Bernanke Digs Deeper
December 1, 2008 · Posted in Monetary Economics
It was deja vu time when Federal Reserve Chairman Ben Bernanke spoke today. To all those who remember his helicopter speech, but thought he was kidding: He was obviously not. He is ready to destroy the currency whose stability he is supposed to overlook, prolong the agony of this depression, and then plunge the nation into a hyperinflation of unprecedented proportions. Reuters writes:
Federal Reserve Chairman Ben Bernanke on Monday urged decisive action to protect the economy and said the central bank had alternative tools it could employ to help as interest rates approach zero.
“Our nation’s economic policy must vigorously address the substantial risks to financial stability and economic growth,” Bernanke told the Greater Austin Chamber of Commerce.
Yes, we must address the substantial risks that a reckless monetary and fiscal policy of credit expansion has created.
On a day when the arbiter of U.S. business cycles said the United States fell into recession last December, Bernanke said the economy was still under “considerable stress” and had slipped further since markets crumbled anew in September.
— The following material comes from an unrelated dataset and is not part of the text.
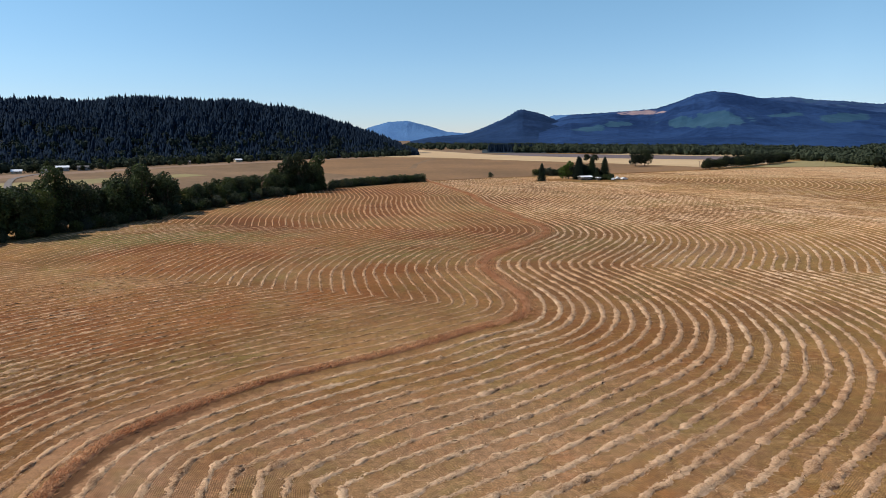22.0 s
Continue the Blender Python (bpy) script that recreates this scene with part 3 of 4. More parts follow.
def broadleaf(name, height, spread, trunk_h, lobes, count, size, mat, seed, label, category, low=False):
    r = np.random.default_rng(seed)
    root = new(name)
    v, f = [], []
    limb(v, f, (0, 0, -0.3), (0.1, 0, trunk_h), height * 0.035, height * 0.024, 8)
    top = np.array([0.1, 0.0, trunk_h])
    a = r.uniform(0, math.tau, lobes) + np.arange(lobes)
    hh = np.linspace(0.12 if low else 0.25, 0.92, lobes)
    rad = spread * 0.62 * np.sin(np.clip(hh, 0.1, 1) * math.pi * 0.78 + 0.35) * r.uniform(0.5, 1.0, lobes)
    c = np.stack([rad * np.cos(a * 2.4), rad * np.sin(a * 2.4), trunk_h * 0.6 + hh * (height - trunk_h * 0.6 - spread * 0.28)], 1)
    rr = np.stack([spread * r.uniform(0.34, 0.52, lobes)] * 3, 1) * np.array([1, 1, 0.85])
    for q in c:
        limb(v, f, top, q, height * 0.014, height * 0.004, 5)
    part("trunk", mesh_of("trunk", v, f, M_BARK), root, "dark furrowed bark")
    lv, lf = leaves(c, rr, count, size, r)
    lv[:, 2] = np.maximum(lv[:, 2], 0.05)
    part("crown", mesh_of("crown", lv, lf, mat), root)
    return tagged(root, label, category)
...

“Households have continued to retrench, putting consumer spending on a pace to post another sharp decline in the fourth quarter,” the Fed chief warned.
Yes, they have cut down on consumption in order to begin generating savings again. Something that the US has forgotten about over the past 30 years. Something that the US direly needs lest it keep moving toward national bankruptcy.
Bernanke said further cuts in overnight interest rates beneath the Fed’s current target of 1 percent were “certainly feasible,” but he suggested the U.S. central bank would also use other unconventional measures to spur growth.
“Although conventional interest rate policy is constrained by the fact that nominal interest rates cannot fall below zero, the second arrow in the Federal Reserve’s quiver — the provision of liquidity — remains effective,” he said.
He said the Fed could directly purchase “substantial quantities” of longer-term securities issued by the U.S. Treasury or government-sponsored agencies to lower yields and stimulate demand.
As a response, 10 yr Treasuries surged again as today and they will certainly keep going down the path I suggested. That this will do nothing but encourage more government borrowing and spending and will plunge us deeper into financial Armageddon goes without saying.
Bernanke also said the Fed could side-step institutions that are reluctant to lend and pump money directly into specific markets. The Fed has already done this in the market for commercial paper, short-term debt companies use to finance day-to-day operations, and last week it announced a program to push funds into markets for consumer-related debt as well.
Yes, the Fed is, in fact, not leaving out a single opportunity to aggravate its credit expansion.
The Fed is widely expected to lower benchmark U.S. interest rates by a half-percentage point to 0.5 percent at its next scheduled meeting on December 15-16. It is also expected to discuss what other policy tools could be used, and Bernanke’s speech was seen as a game plan for likely next steps.
Of course the Fed is well aware that reducing the Fed funds rate to .5% will have no result whatsoever since short term interest rates on the open market are already near 0.
In calling for vigorous action to support the economy, Bernanke said the economy was likely to be sluggish for some time. “The likely duration of the financial turmoil is difficult to judge, and thus the uncertainty surrounding the economic outlook is unusually large. But even if the functioning of financial markets continues to improve, economic conditions will probably remain weak for a time,” he said.
Bernanke’s prophetic predictions in the midst of this crisis are not very impressive, really. Just last year he called the economy sound. He has absolutely no understanding of what is going on.
But he said there was no comparison between the current downturn — already the third-longest since the 1930s — and the Great Depression, when the U.S. economy contracted for over a decade, one in four U.S. workers was unemployed and bank failures were rampant.
“Let’s put that out of our minds. There is no comparison in terms of severity.”
…and I guess this is true because he says so? If anything, this crisis will be much worse than what happened in 1930. Bernanke’s poor judgment is simply deplorable. He truly believes he can fix this thing. Even if he doesn’t solely share the blame for the causes of the recent credit expansions, he has surely done everything he needed to do in order to prolong and aggravate it.
Bernanke drew a distinction between the aggressive actions he and his colleagues have taken and blunders by the 1930s-era Fed, including excessively tight monetary policy and inaction as the financial system collapsed. He said he was being guided in part by his reading of history.
“I made my own mistakes, but I don’t want to make someone else’s mistakes,” he said.
Excessively tight monetary policy? If anything the monetary policy of the 20s was excessively lavish. And the Federal Reserve of 1930 didn’t shy away from continuing it until the banks started accumulating excess reserves. Sound familiar? Sorry Ben, sadly you are precisely repeating the mistakes of The Great Depression.